The experience is open Tuesday to Saturday and the entrance fee is $40 (BBD)
So my quest continues, sixteen done only two to go…
Concorde is associated with one route more than any other…
The London – New York shuttle was the perfect route, making possible for the rich and famous, the transatlantic day trip ! So it’s only appropriate that New York is home to one of the three Concorde aircraft preserved in the United States, G-BOAD is at the USS Intrepid Museum.
Alpha Delta is the Concorde which flew the most, retiring in November 2003 having flown no less than 23,397 hours in service with British Airways and jointly with Singapore Airlines, but was a regular on the transatlantic route.
This particular airframe also holds the record for the fastest atlantic crossing of any Concorde, on 7 February 1996 JFK-LHR was flown in the amazing time of 2 hours, 52 minutes and 59 seconds, for comparison the usual supersonic crossing was three and half hours and my flight home from this trip on a BA 747-400 was a very fast 6 hours 5 minutes.
G-BOAD may also be the most photographed Concorde as it took part in the Queen’s Golden Jubilee flypast in June 2002.
Funny enough the rest of my family seemed quite keen to join me on this trip, something to do with shopping, broadway shows etc..
A side trip on the way home from the FOSS4G Conference in Bonn and from one extreme to the other…
Poor old Concorde 208, abandoned in a disused staff car park a Heathrow, while 207 is perched majestically on the roof of the wonderful Auto Technik Museum alongside one of the rarest of all aircraft the Tupolev Tu-144 “Concordski’.
Concorde 207 F-BVFB was one of the least utilised aircraft, having flown only 14,771 hours, indeed Foxtrot Bravo spent nearly seven years in storage with Air France. However the aircraft did play an important role as the test aircraft for the modifications made to the fleet in 2001.
In June 2003 Foxtrot Bravo was flown for the last time to Baden Baden and disassembled and taken by road to Sinsheim. Although displayed at a spectacular angle on the roof of the museum it is possible to tour the aircraft entering through the rear baggage compartment door via a spiral staircase.
Sinsheim offers the unique opportunity to compare the world’s two commercial supersonic transport aircraft. It is noticeable that the Tu-144 is larger this is most obvious from within the passenger cabin which is much less cramped than Concorde. As is often the case with Soviet era aircraft the Tu-144 feels well-built and rugged with a massive undercarriage and a large cockpit painted in that Green colour so iconic of Russian Aircraft even today. For more pictures see the album here.
Seeing such an amazing aircraft displayed so well just reinforces my indignation of Heathrow Airports treatment of Concorde 208 !
If aircraft had feelings…. Alpha Bravo would be pissed off !
While other Concorde aircraft are preserved in specially designed hangars and have become tourist attractions Alpha Bravo the third Concorde to be delivered to British Airways is parked in a disused car park at Heathrow Airport only really visible to departing passengers on Runway 27L.
Following the Paris Crash of F-BTSC in July 2000, Alpha Bravo made its final flight back to Heathrow from New York on August 15th just hours before the types Certificate of Airworthiness was temporarily withdrawn.
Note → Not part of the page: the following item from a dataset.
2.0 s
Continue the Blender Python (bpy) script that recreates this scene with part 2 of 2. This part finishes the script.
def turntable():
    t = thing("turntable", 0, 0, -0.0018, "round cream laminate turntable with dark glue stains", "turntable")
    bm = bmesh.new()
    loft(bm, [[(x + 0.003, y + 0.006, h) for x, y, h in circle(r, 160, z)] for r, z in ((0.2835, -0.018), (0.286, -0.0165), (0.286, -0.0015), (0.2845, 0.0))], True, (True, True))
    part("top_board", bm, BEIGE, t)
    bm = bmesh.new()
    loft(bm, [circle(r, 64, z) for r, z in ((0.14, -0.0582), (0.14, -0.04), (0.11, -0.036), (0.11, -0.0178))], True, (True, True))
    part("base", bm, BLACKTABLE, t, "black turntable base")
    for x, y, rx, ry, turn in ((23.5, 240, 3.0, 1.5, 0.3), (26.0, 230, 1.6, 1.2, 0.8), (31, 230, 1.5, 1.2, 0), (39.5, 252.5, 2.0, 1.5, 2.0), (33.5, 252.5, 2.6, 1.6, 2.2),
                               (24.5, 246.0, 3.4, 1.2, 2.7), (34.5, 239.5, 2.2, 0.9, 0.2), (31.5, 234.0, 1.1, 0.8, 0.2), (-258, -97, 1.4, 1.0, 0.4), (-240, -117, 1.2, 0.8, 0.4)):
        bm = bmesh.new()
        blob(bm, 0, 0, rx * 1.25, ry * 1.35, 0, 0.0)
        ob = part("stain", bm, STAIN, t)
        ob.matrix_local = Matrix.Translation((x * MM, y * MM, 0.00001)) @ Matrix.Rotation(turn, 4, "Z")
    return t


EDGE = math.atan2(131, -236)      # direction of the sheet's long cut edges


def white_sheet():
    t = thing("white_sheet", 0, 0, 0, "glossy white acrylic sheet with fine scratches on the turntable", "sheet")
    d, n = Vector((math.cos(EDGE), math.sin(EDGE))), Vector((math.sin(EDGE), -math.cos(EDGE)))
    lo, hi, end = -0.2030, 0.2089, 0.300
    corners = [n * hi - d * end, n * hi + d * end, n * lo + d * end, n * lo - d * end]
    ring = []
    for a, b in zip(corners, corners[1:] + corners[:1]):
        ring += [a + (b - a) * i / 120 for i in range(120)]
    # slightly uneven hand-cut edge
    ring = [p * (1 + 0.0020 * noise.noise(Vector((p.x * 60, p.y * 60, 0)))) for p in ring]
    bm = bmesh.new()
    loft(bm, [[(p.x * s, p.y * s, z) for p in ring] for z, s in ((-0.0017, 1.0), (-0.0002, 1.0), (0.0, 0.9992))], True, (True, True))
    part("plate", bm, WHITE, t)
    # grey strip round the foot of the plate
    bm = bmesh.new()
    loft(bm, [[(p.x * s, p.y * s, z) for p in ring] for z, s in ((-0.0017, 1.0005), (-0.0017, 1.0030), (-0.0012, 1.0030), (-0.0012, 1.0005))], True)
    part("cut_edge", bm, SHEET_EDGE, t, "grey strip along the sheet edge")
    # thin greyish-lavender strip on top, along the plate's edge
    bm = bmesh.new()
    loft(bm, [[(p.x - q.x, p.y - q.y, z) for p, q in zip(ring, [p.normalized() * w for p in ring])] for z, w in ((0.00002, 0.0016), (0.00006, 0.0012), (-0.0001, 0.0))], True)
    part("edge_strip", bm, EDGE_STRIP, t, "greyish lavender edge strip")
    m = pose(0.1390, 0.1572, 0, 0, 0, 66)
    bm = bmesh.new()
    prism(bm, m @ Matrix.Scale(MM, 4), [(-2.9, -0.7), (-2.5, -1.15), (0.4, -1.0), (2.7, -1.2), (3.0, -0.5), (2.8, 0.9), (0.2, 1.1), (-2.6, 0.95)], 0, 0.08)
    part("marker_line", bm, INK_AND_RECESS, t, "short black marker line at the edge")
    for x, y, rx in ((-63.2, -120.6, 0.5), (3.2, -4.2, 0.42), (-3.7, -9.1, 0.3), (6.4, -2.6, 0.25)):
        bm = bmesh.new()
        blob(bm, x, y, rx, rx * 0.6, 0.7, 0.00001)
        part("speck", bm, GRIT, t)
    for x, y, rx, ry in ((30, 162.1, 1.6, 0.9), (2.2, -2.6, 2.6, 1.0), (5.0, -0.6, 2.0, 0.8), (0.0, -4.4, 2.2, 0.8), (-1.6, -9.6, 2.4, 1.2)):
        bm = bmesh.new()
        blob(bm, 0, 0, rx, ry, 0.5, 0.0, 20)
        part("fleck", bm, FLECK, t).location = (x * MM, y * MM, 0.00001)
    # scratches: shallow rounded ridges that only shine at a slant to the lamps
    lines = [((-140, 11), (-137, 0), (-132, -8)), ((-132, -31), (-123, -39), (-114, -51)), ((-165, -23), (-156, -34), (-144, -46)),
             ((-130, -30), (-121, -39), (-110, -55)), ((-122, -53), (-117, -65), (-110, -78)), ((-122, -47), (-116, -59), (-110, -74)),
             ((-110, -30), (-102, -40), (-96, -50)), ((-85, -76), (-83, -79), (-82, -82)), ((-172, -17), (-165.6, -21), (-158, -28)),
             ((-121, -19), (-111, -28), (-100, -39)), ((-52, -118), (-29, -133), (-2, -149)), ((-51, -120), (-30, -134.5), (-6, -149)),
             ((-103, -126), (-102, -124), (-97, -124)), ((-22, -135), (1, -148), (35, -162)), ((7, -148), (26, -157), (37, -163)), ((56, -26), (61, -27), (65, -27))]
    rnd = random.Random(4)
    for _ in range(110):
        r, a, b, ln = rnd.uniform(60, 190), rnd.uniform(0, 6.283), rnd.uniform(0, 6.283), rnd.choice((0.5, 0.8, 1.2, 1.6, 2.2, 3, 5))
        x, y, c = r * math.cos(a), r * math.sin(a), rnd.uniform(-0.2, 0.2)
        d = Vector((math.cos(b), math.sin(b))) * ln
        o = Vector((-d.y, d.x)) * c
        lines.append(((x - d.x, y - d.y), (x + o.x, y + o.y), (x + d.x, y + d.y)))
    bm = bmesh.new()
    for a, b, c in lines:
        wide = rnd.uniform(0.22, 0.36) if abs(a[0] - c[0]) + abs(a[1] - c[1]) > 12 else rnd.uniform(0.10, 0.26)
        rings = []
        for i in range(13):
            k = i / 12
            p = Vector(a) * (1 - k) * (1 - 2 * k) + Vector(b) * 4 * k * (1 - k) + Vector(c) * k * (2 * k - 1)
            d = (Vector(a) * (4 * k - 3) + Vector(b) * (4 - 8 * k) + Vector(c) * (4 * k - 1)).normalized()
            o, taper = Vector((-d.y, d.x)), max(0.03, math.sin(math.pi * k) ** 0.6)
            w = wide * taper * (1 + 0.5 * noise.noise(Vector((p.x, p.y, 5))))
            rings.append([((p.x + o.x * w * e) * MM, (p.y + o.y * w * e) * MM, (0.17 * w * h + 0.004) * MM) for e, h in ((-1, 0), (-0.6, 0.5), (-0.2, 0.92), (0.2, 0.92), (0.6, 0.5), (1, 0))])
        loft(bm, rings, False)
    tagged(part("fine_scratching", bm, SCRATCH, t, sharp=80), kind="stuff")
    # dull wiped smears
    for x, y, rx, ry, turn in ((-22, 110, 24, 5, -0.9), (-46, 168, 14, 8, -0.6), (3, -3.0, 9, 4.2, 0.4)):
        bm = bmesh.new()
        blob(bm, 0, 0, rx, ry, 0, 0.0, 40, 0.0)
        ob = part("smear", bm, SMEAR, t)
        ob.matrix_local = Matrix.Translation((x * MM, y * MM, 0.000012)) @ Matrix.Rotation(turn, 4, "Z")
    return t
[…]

Alpha Bravo was subsequently not modified along with the other British Airways in 2001 and never returned to service.
Since 2000 then Alpha Bravo has skulked around Heathrow, plans to properly display the Aircraft at Terminal 5 (much like the Concorde at Paris CGG) never materialised.
In 2004 British Airways donated the aircraft to BAA the owners of Heathrow Airport, but it seems that Heathrow have no interest in displaying the aircraft. Rumours of the aircraft’s poor condition and outlandish plans of moves to Dubai or a barge on the Thames or even return the aircraft to flight have come and gone over the past few years, while Alpha Bravo sits unloved in a car park.
Alpha Bravo’s current location is not really accessible, I took this photo below from a BA staff Car Park, but clearly this is not recommended and may attract the attention of Heathrow’s charming Police Constables (no really they are very professional !)
The current state of Alpha Bravo is in my view a disgrace which reflects poorly on both Heathrow Airport and British Airways, although to their credit they have recently carried out some minor maintenance to the airframe.
13th September 1970, as a child growing up in South London, airliners approaching Heathrow Airport were even present, but something I largely ignored but not today… for the first time the British Concorde prototype 002, G-BSST was landing at Heathrow and as a five year old I thought my house was about to fall down, the result of a noise louder than thunder which seemed to go on for minutes.
This is may well be my earliest memory !
Concorde 002 had flown for the first time the in April the year previously, a few weeks after the french prototype. In the hands of the legendary test pilot Brian Trubshaw 002 spend most of its life at RAF Fairford, as was typical of the British Aircraft industry the runway at Filton where all British Concordes were built was not long enough for flight testing!
After a total of 438 test flights 002 was presented to the Science Museum in July 1976 following its delivery to the Fleet Air Arm Museum in Yeovilton where it has been on display even since.
As with Concorde 001 at Le Bourget it is possible to walk though the aircraft noting the vast amount of test equipment common to both prototypes, and you get a great view of the “Buck Rogers” style visor unique to them.